Nesrine Malik writes:
A common theme since the Arab uprisings started has been the celebration of the role of women in the protests. Some have even gone so far as to say that the “stereotype of the submissive, repressed victim has been shattered by female protesters in Egypt, Tunisia and Yemen”. I am not sure that women on the ground in these countries feel the same way, or feel that their participation in the protests is unprecedented.
While I understand how tempting it is to draw grand conclusions from such seismic events, those who say the perception of women has been revolutionised are either jejune or lacking in historical perspective.
It is nothing new. Women have often been at the forefront of popular dissent on the rare occasions when it has happened, and activists such as Nawal el Saadawi have been thorns in the side of Arab regimes for decades. Tawakul Karman, the 32-year-old Yemeni human rights activist, who now finds herself heading the popular protest movement had been a campaigner and agitator long before the protests started.
Soumaya Ghannoushi also cites the case of Saida Sadouni, a 77-year-old woman who is now “widely hailed as the mother of Tunisia’s revolution, a living record of her country’s modern history and its struggle for emancipation”. This is not an uncommon theme.

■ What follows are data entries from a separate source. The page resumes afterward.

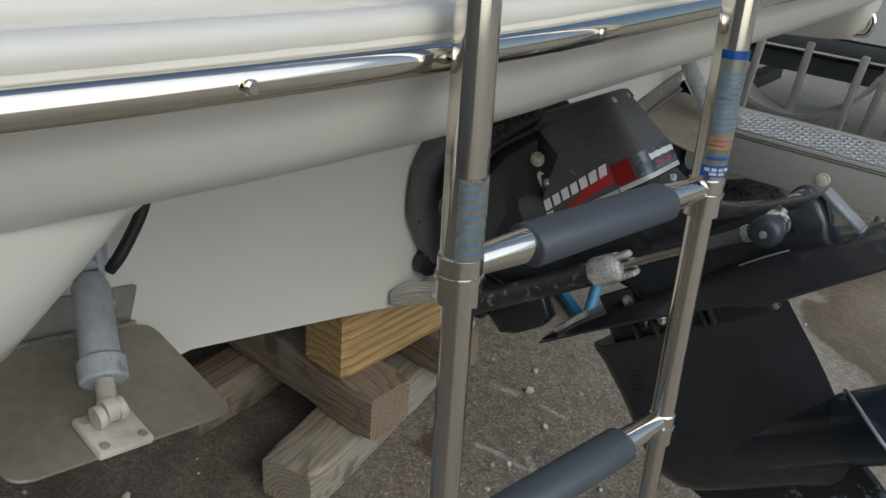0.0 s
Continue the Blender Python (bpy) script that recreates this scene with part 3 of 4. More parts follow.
def stern_drive():
    d = thing("stern_drive", pose(0, -0.01, 0.60), "black stern drive tilted up on the transom, scuffed paint", "stern drive")

    def tilted(name, bm, material, parent=None, label="", sharp=35):
        return part(name, bm, material, parent or d, label, TILT, sharp)

    # shield on the transom: a smooth plate below, leaning aft into a narrow tower above
    bm = bmesh.new()
    low = [(-0.112, 0.600), (-0.103, 0.690), (-0.060, 0.745), (-0.044, 0.775), (-0.044, 0.868), (-0.030, 0.882), (0.072, 0.882), (0.086, 0.868), (0.086, 0.775), (0.105, 0.74), (0.140, 0.690), (0.146, 0.600), (0.12, 0.54), (0.075, 0.47), (-0.035, 0.47), (-0.075, 0.525)]
    loops = []
    for x, k in ((0.001, 0.93), (0.008, 0.985), (0.016, 1.0), (0.022, 0.995), (0.027, 0.975)):
        ring_of = []
        for y, z in rounded(low, 0.022, 4):
            up = max(0.0, min(1.0, (z - 0.66) / 0.16))
            lean = 0.075 * up * up * (3 - 2 * up) if x > 0.002 else 0.0
            ring_of.append((x + lean, 0.017 + (y - 0.017) * k, 0.66 + (z - 0.66) * k))
        loops.append(ring_of)
    loft(bm, loops)
    gh = part("gimbal_housing", bm, black_satin, d, "satin black gimbal housing", m=Matrix.Translation((0, -0.01, 0)), sharp=40)
    m = Matrix.Translation((0, -0.01, 0))
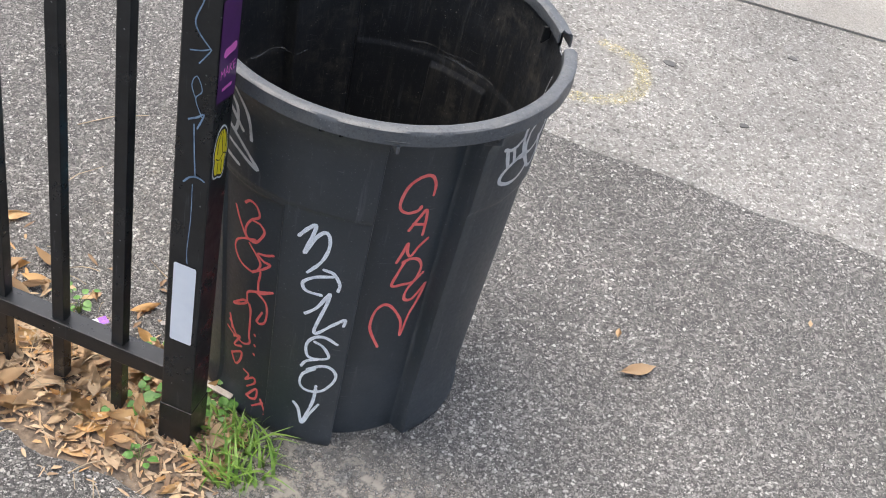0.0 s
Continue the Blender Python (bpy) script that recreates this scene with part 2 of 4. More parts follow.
def wall_top(a):
    """Height of the wall's upper edge: torn down inside the gap of the rim."""
    d = wrap(a)
    if GAP_A - 1 < d < GAP_B + 0.5:
        return 0.7095 - 0.0215 * smooth(GAP_A + 0.8, GAP_A + 3.8, d) + 0.0012 * math.sin(d * 1.1) + 0.0006 * math.sin(d * 2.3)
    return 0.7045


trash_bin = thing("trash_bin", "round black plastic trash bin with graffiti and a torn rim", "trash bin")


def build_wall(outer):
    bm = bmesh.new()
    n = 960
    zs = [0.0, 0.004, 0.012, 0.022, 0.035] + [0.06 + 0.02 * i for i in range(22)] + [0.488, 0.493, 0.498, 0.503, 0.507, 0.511, 0.515, 0.519, 0.523] + [0.535 + 0.02 * i for i in range(7)] + [0.662, 0.668, 0.673, 0.678, 0.683, 0.688, 0.694, 1.0]
    grid = []
    for i in range(n):
        a = i * 360.0 / n
        col = []
        for z in zs:
            zz = min(z, wall_top(a))
            if z == 1.0:
                zz = wall_top(a)
            r = bin_radius(a, zz) - (0.0 if outer else 0.0042)
            if not outer:
                zz = max(zz, 0.006)
            col.append(bm.verts.new((r * math.cos(radians(a)), r * math.sin(radians(a)), zz)))
        grid.append(col)
    for i in range(n):
        p, q = grid[i], grid[(i + 1) % n]
        for j in range(len(zs) - 1):
            f = (p[j], q[j], q[j + 1], p[j + 1])
            bm.faces.new(f if outer else f[::-1])
    base = [c[0] for c in grid]
    bm.faces.new(base[::-1] if outer else base)
    return bm


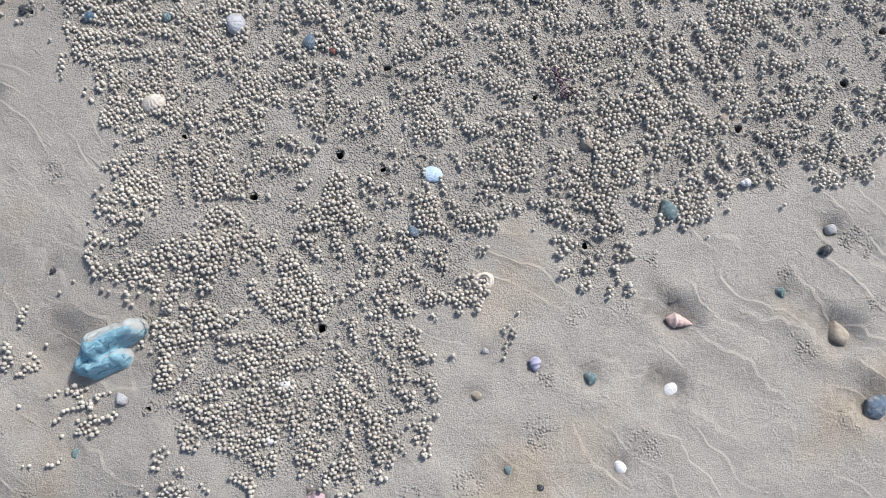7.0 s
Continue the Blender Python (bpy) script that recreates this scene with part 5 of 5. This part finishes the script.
lay("pebble", "dark", 0.750, 0.834, 0.0214, 8, "dark angular pebble set in the sand", sink=0.3)
lay("cockle_shell", "grey", 0.789, 0.862, 0.0263, 8, "grey ribbed cockle shell lying domed on the sand")
lay("pebble", "dark", 0.540, 0.833, 0.0217, 8, "dark angular pebble set in the sand", sink=0.3)
lay("pebble", "blue_grey", 0.946, 0.727, 0.0297, 20, "blue-grey angular pebble set in the sand", sink=0.3)
lay("pebble", "dark", 0.991, 0.522, 0.0132, 9, "dark angular pebble set in the sand", sink=0.3)
lay("clam_shell", "white", 0.341, 0.640, 0.0106, 8, "white smooth clam shell half lying on the sand")
lay("turret_shell", "white", 0.670, 0.615, 0.0111, 106, "white thin turret shell lying on the sand")
lay("turret_shell", "white", 0.951, 0.773, 0.0132, 31, "white thin turret shell lying on the sand")
lay("turret_shell", "white", 0.830, 0.763, 0.0114, 76, "white thin turret shell lying on the sand")
lay("turret_shell", "white", 0.410, 0.490, 0.0128, 80, "white thin turret shell lying on the sand")
lay("turret_shell", "white", 0.924, 0.145, 0.0111, 93, "white thin turret shell lying on the sand")
lay("turret_shell", "white", 0.614, 0.346, 0.0104, 135, "white thin turret shell lying on the sand")
lay("turret_shell", "white", 0.641, 0.347, 0.0086, 108, "white thin turret shell lying on the sand")
lay("turret_shell", "white", 0.619, 0.338, 0.0086, 54, "white thin turret shell lying on the sand")
lay("turret_shell", "white", 0.596, 0.329, 0.0086, 77, "white thin turret shell lying on the sand")
lay("cockle_shell", "cream", 1.119, 0.680, 0.0250, 6, "cream ribbed cockle shell lying domed on the sand")
lay("cockle_shell", "pink", 1.412, 0.804, 0.0275, -5, "pink ribbed cockle shell lying domed on the sand")
lay("cockle_shell", "white", 1.552, 0.723, 0.0301, 27, "white ribbed cockle shell lying domed on the sand", sink=0.02)
lay("cockle_shell", "grey", 1.219, 0.752, 0.0239, 97, "grey ribbed cockle shell lying domed on the sand")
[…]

While the prominence of women in the revolutions has been moving, there is a psychology behind celebrating and glorifying women’s political activity when it is part of a popular push. In these times women are almost tokenised by men as the ultimate downtrodden victims, the sign that things are desperate, that even members of the fairer sex are leaving their hearths and taking to the streets. The perception isn’t that women are fighting for their own rights, but merely that they are underwriting the revolution by bringing their matronly dignity to the crowd like some mascot.